## Work required:
Select the lines that hold the word "radians" and copy each one.

## begin Information given

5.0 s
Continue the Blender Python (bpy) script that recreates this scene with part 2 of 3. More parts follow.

## end Information given
## begin Information given

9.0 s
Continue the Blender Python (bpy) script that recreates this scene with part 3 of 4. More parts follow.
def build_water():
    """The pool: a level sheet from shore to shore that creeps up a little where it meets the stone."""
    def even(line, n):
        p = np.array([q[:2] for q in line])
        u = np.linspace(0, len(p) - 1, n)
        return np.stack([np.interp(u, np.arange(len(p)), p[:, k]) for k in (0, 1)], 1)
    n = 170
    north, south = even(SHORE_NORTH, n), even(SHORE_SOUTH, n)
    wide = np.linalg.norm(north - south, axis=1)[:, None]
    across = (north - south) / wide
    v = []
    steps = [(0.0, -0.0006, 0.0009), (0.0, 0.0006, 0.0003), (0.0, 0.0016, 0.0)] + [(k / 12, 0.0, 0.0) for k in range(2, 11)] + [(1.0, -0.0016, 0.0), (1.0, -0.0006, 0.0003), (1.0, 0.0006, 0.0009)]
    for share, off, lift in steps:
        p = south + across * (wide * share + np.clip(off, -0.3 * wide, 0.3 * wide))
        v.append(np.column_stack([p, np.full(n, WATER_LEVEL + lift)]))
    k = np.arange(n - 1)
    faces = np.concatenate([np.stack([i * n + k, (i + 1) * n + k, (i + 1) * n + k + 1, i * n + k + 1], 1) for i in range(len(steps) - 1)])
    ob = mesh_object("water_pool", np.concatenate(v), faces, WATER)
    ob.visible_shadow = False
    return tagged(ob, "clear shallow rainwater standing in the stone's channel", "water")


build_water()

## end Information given
## begin Information given

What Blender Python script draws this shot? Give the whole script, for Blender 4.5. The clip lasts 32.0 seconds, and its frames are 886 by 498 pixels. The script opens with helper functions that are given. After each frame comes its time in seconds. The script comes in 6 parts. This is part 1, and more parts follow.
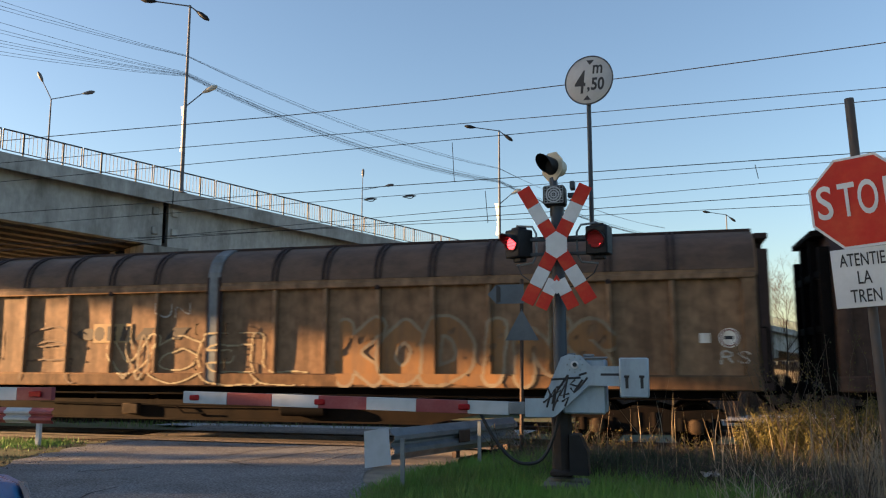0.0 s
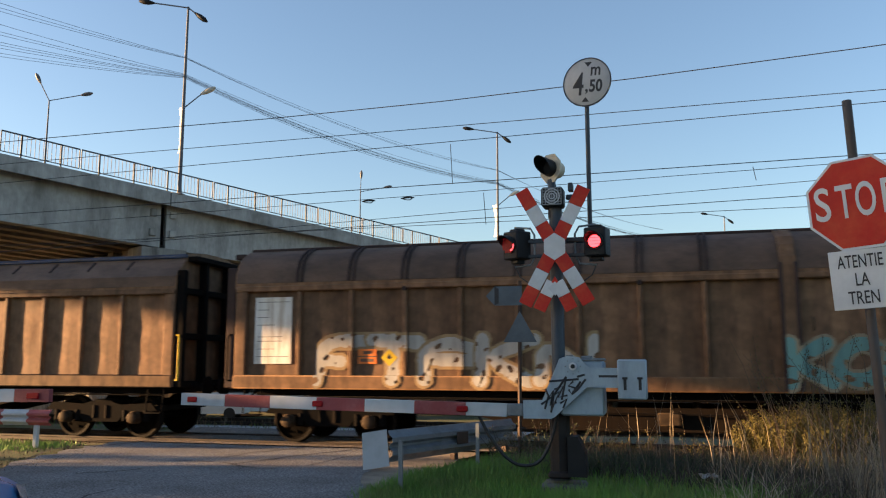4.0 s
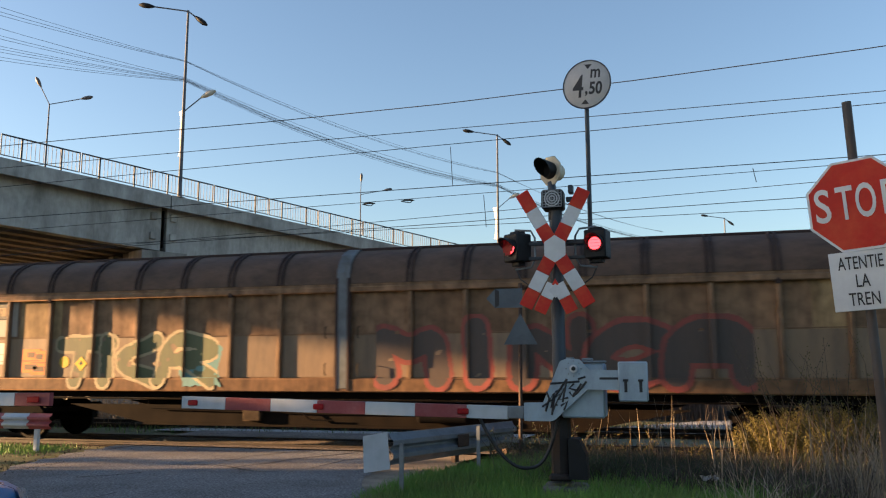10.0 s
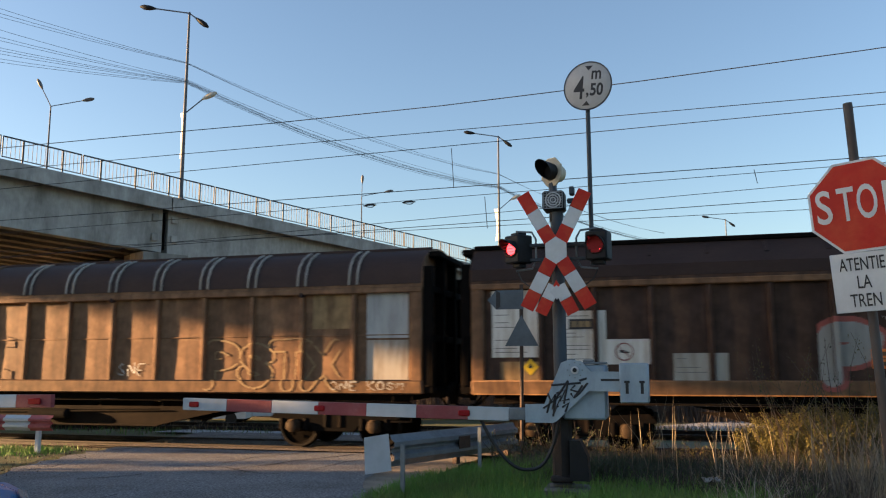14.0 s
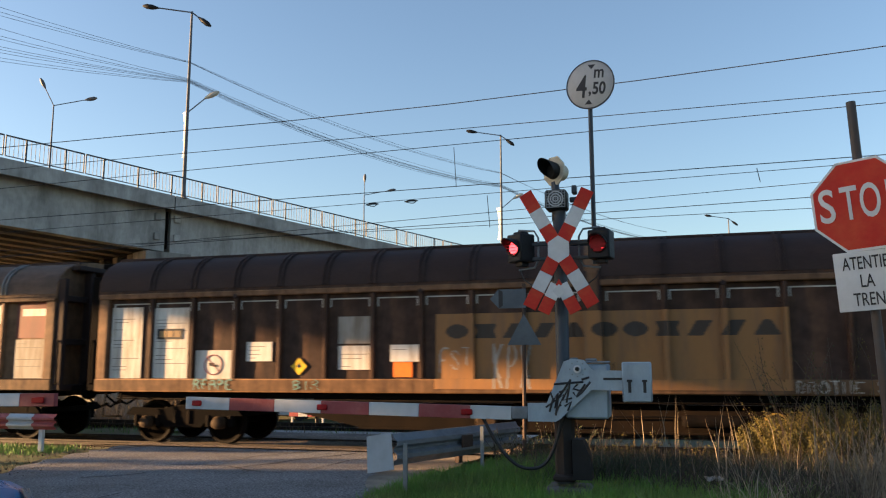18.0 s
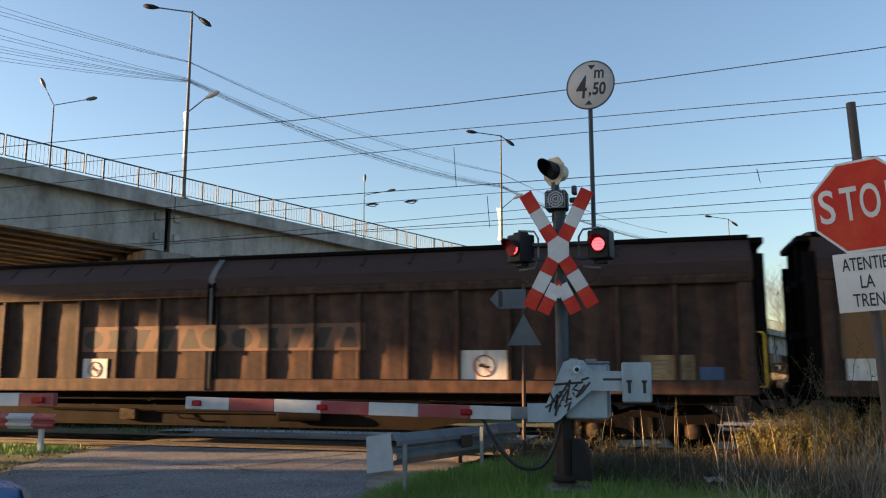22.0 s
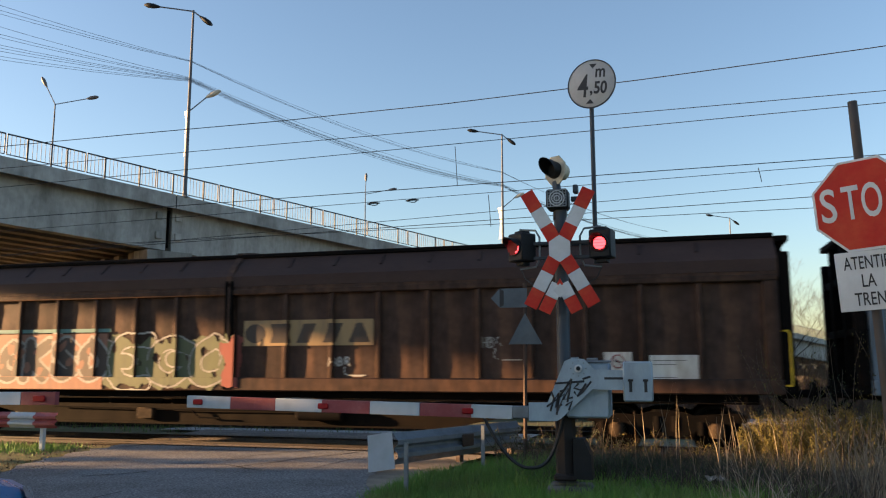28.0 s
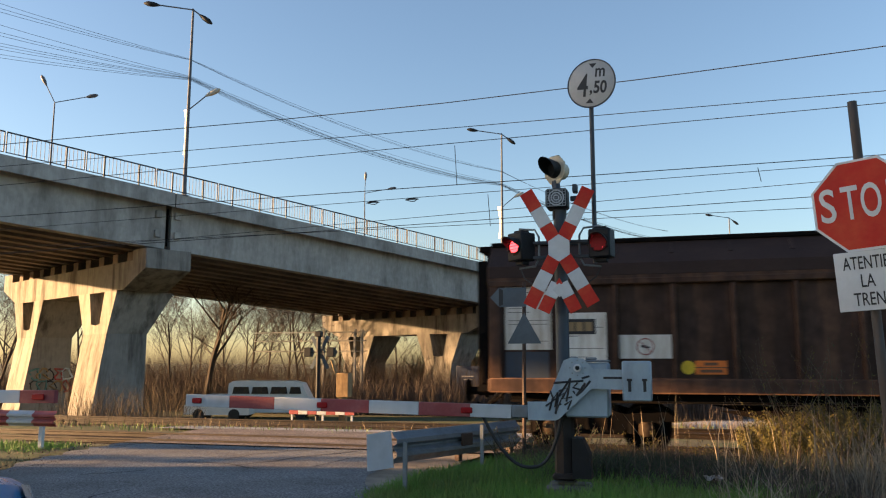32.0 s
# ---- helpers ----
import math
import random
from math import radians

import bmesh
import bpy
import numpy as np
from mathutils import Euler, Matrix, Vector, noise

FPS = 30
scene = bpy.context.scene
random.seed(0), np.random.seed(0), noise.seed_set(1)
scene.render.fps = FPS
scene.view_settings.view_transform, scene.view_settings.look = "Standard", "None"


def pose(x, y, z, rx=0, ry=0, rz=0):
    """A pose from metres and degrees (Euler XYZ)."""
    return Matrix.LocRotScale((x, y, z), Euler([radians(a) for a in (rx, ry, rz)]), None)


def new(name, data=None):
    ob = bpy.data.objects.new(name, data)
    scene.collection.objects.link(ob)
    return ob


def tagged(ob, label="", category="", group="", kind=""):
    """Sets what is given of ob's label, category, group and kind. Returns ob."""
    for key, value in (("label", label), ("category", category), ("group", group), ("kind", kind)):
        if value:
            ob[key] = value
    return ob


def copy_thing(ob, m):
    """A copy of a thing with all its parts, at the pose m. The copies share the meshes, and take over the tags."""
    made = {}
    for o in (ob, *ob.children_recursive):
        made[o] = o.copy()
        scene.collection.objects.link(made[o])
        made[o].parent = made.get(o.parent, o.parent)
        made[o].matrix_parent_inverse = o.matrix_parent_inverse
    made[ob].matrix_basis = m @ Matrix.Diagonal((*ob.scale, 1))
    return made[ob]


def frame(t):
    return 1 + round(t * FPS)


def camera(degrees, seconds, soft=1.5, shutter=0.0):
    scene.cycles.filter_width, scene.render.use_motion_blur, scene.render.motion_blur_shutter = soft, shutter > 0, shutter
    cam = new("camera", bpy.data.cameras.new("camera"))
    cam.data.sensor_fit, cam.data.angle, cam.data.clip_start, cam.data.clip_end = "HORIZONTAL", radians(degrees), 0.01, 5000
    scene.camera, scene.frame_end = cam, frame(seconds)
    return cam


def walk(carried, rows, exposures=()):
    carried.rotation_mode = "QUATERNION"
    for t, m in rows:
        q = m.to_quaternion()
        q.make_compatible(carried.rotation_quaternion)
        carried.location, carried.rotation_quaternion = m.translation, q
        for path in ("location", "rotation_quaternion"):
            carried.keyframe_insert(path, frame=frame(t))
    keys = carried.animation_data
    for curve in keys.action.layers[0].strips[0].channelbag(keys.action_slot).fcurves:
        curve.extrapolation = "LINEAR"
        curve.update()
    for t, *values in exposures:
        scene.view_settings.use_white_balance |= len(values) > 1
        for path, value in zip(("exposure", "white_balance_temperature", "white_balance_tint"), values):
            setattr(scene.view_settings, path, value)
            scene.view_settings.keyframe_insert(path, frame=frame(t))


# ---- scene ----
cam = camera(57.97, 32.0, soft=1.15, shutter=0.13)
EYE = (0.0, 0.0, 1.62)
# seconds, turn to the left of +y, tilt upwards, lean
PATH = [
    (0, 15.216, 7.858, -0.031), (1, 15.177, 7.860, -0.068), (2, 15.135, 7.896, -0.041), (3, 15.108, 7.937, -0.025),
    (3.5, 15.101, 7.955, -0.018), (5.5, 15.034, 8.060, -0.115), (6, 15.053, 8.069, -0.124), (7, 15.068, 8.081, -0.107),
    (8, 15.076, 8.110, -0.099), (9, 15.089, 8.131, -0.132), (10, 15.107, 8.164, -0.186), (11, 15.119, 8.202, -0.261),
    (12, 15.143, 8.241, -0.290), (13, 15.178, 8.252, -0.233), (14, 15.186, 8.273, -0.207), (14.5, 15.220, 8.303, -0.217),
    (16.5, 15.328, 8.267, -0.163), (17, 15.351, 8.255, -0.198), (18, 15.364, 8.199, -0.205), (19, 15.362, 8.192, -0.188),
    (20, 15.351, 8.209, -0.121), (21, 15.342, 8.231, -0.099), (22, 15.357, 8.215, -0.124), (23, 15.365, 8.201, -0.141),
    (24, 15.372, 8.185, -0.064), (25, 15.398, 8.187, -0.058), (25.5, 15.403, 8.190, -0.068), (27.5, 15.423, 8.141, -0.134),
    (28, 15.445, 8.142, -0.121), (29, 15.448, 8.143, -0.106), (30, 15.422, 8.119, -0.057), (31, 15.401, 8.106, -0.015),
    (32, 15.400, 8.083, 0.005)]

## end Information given

## Output:
from math import radians
    return Matrix.LocRotScale((x, y, z), Euler([radians(a) for a in (rx, ry, rz)]), None)
    cam.data.sensor_fit, cam.data.angle, cam.data.clip_start, cam.data.clip_end = "HORIZONTAL", radians(degrees), 0.01, 5000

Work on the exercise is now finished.